--- start Records provided ---
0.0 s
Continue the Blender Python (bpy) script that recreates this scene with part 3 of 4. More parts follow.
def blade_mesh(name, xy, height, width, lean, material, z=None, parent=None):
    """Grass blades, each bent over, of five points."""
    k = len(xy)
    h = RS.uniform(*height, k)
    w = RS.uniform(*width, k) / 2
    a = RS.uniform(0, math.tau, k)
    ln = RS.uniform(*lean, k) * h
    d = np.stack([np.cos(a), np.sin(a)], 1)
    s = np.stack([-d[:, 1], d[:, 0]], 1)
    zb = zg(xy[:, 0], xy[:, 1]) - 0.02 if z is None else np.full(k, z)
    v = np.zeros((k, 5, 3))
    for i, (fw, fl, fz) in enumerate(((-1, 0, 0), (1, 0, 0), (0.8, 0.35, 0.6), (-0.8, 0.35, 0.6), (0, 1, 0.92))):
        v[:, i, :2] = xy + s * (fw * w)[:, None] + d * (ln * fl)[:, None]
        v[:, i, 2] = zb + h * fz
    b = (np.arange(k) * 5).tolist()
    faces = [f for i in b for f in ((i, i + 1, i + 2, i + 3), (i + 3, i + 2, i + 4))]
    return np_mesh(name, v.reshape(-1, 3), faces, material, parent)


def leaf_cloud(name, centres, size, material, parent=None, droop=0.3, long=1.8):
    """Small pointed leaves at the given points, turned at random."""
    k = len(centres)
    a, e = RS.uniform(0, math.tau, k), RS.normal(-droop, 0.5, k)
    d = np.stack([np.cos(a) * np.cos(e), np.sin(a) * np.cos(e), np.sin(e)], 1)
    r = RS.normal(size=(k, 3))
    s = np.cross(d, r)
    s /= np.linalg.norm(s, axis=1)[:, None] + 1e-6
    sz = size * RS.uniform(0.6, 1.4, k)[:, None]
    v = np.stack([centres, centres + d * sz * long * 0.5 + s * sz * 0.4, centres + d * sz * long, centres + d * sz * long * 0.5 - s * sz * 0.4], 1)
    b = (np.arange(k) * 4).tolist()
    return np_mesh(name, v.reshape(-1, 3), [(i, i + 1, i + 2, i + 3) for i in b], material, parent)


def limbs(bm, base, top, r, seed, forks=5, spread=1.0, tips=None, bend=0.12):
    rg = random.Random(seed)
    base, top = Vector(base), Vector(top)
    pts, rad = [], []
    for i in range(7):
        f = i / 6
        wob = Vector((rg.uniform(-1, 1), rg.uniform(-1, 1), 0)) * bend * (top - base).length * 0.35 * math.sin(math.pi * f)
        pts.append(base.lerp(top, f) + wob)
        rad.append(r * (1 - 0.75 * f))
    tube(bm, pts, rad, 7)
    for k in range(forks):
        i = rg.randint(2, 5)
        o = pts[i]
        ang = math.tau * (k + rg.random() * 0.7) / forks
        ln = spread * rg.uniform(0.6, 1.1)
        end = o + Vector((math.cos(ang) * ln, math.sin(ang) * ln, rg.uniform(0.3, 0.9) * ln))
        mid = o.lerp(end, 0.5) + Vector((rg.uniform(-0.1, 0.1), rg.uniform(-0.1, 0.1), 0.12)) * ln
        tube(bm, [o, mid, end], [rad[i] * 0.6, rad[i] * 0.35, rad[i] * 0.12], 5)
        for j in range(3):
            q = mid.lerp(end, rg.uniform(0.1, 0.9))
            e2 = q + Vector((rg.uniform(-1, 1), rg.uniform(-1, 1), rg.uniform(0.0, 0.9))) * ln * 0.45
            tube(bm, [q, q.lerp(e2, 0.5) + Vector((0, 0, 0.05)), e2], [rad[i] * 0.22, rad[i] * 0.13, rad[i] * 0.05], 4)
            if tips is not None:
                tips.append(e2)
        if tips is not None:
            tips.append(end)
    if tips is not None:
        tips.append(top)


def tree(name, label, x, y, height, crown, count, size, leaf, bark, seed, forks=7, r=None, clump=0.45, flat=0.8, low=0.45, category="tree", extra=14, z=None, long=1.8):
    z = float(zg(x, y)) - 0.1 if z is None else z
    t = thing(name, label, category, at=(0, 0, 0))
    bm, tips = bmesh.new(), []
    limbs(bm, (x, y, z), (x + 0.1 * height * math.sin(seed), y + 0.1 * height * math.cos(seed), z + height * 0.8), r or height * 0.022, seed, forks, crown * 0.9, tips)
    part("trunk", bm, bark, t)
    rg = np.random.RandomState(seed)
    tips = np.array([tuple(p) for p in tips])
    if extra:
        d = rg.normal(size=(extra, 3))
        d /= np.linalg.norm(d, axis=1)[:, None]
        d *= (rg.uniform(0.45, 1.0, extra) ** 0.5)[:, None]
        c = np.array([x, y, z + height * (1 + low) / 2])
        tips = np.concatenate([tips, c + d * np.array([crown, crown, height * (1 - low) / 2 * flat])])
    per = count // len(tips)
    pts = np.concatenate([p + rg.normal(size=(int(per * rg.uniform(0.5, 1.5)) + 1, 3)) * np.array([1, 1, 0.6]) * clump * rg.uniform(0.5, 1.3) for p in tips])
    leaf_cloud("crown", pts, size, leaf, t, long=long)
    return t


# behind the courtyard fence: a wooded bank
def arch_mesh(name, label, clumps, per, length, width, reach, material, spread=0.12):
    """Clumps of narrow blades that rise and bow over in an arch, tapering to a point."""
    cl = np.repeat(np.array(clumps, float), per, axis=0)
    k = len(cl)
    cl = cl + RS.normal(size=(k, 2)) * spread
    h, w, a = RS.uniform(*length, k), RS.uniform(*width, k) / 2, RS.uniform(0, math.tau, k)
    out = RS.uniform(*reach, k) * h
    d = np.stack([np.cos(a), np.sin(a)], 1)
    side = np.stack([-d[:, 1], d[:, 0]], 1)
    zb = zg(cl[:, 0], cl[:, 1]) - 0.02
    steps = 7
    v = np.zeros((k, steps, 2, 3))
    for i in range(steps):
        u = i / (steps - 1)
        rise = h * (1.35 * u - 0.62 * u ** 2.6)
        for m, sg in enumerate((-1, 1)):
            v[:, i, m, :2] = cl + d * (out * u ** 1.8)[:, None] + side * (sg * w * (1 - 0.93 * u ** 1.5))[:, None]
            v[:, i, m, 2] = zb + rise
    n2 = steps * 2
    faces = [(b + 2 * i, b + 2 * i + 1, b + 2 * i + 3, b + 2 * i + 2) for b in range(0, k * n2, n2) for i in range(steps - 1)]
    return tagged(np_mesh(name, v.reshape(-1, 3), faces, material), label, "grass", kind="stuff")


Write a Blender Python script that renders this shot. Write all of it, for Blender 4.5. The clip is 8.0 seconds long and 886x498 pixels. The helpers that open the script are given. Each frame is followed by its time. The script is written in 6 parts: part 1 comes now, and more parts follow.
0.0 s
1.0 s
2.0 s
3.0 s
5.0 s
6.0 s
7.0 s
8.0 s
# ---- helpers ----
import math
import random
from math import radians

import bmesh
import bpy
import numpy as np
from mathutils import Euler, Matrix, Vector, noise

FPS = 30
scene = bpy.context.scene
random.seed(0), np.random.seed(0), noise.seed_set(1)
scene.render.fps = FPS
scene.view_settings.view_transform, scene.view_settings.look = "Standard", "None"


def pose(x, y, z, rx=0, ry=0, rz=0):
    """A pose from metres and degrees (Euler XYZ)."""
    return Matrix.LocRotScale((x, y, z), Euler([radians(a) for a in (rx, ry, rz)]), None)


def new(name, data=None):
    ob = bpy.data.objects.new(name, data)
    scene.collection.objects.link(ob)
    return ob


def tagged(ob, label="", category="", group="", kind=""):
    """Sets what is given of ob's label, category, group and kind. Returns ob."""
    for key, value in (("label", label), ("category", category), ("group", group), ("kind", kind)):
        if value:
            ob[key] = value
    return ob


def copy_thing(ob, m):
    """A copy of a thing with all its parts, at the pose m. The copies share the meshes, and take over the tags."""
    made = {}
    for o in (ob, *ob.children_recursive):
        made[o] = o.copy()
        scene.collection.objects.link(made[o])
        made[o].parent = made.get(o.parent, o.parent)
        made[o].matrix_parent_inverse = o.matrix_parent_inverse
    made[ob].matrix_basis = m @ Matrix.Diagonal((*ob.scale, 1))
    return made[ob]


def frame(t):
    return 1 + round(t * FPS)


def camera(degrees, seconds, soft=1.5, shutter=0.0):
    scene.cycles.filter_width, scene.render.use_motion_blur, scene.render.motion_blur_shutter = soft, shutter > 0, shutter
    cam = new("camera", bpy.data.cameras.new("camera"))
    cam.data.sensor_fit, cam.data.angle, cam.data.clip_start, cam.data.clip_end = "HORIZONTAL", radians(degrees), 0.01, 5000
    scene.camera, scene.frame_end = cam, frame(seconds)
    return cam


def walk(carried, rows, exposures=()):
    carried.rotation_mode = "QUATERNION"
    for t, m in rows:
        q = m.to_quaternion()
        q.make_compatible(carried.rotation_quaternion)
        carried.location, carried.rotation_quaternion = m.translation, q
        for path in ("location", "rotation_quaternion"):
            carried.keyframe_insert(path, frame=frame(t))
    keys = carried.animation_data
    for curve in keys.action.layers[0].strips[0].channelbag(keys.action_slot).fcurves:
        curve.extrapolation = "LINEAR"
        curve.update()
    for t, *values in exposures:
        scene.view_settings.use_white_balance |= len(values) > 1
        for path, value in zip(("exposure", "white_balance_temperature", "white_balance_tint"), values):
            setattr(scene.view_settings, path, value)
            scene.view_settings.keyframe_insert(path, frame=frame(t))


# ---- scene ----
--- end Records provided ---
> _Work instructions_
Exactly the lines above from the one with "made[o].matrix_parent_inverse = o.matrix_parent_inverse" to the one with "scene.camera, scene.frame_end = cam, frame(seconds)", both included, are to be quoted; leave the rest out.

> _Exercise output_
        made[o].matrix_parent_inverse = o.matrix_parent_inverse
    made[ob].matrix_basis = m @ Matrix.Diagonal((*ob.scale, 1))
    return made[ob]


def frame(t):
    return 1 + round(t * FPS)


def camera(degrees, seconds, soft=1.5, shutter=0.0):
    scene.cycles.filter_width, scene.render.use_motion_blur, scene.render.motion_blur_shutter = soft, shutter > 0, shutter
    cam = new("camera", bpy.data.cameras.new("camera"))
    cam.data.sensor_fit, cam.data.angle, cam.data.clip_start, cam.data.clip_end = "HORIZONTAL", radians(degrees), 0.01, 5000
    scene.camera, scene.frame_end = cam, frame(seconds)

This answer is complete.